[Sigia-l] How big is big?
Stewart Dean
stew8dean at hotmail.com
Sun Feb 12 19:58:22 EST 2006
>From: "Donna Maurer" <donna at maadmob.net>
>To: sIGIA-L <sigia-l at asis.org>
>Subject: RE: [Sigia-l] Site maps for web apps, vs for content sites?
>Date: Sat, 11 Feb 2006 23:18:56 +1100
>
>Entirely off-thread but I thought the perception of size was interesting.
>
>To me, less than 1000 pages is small (less than 200 is teeny) and it
>doesn't get large
>until about 10,000, massive isn't until at least 40,000 (and then they have
>to be messy,
>heterogeneous)
>
>No wonder I think differently ;) No wonder I can never figure out how you
>all represent
>a site with a diagramatic site map.
>
>Donna
Good point Donna.
I tend to work europe based blue chip websites for major UK companies.

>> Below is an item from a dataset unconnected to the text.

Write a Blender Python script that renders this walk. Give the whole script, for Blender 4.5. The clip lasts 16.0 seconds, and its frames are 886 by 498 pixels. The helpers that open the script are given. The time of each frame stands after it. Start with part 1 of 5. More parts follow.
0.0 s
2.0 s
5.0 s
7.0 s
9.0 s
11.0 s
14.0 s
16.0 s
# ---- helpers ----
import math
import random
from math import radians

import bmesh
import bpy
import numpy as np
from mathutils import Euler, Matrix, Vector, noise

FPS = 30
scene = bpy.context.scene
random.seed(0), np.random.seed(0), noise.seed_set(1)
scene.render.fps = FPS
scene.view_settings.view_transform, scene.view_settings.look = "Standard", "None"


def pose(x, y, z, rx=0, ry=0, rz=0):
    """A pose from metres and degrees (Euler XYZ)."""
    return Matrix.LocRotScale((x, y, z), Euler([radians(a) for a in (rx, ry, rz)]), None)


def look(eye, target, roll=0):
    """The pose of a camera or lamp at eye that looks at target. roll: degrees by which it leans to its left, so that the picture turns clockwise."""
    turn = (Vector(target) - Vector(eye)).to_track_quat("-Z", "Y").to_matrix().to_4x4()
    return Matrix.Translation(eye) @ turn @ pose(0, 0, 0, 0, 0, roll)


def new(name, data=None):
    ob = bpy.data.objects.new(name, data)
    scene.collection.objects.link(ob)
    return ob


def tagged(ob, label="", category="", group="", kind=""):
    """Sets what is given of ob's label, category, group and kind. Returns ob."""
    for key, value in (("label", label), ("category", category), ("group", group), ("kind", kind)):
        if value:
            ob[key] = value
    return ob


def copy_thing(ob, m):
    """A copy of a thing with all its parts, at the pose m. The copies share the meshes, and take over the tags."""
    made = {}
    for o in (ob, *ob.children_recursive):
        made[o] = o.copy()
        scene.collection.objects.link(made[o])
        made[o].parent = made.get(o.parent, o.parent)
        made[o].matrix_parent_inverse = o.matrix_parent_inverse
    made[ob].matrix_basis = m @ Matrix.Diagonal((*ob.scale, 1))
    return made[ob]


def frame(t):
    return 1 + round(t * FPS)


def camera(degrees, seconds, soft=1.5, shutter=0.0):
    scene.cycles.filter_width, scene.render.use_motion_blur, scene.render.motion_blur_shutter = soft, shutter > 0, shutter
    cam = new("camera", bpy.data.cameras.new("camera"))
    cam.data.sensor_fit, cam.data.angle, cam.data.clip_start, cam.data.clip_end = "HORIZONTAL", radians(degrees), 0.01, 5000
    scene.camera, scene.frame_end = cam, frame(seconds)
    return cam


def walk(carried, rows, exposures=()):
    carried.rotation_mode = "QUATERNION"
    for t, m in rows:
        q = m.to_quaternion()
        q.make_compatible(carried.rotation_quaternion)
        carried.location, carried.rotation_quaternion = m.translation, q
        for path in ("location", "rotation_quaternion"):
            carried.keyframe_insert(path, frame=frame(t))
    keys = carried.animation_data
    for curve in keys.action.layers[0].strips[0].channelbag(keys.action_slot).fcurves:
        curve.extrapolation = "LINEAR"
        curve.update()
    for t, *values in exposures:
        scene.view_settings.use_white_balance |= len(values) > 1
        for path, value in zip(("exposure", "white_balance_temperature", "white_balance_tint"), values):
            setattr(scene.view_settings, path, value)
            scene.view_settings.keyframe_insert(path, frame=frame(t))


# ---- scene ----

These
tend to be mostly information based, mostly around product, services and
support information with tools to hook into CRM etc. Very rarely do these
sites touch 1000 pages. If you start including individual FAQ pages, press
releases etc the page count would shoot up.
I can image if you are doing web pages that are a destination to themselves
then the page count goes up. For sites up to this size a top down approach
is fine. As soon as you mention 10000 page sites then I presume that's not
10000 unique 'pages' but 10000 pages of content most of which are the same
template with different cotent. I would still be drawing site maps to show
how the man funcationality of the site interacts.
I may be suffering from the 'if you're used to using a hammer a screw is
just a crinkle cut nail' approach but I'm interested to find out how
'gnarly' - that is how unique the page level design is for these large sites
and how you ensure others undestand the IA.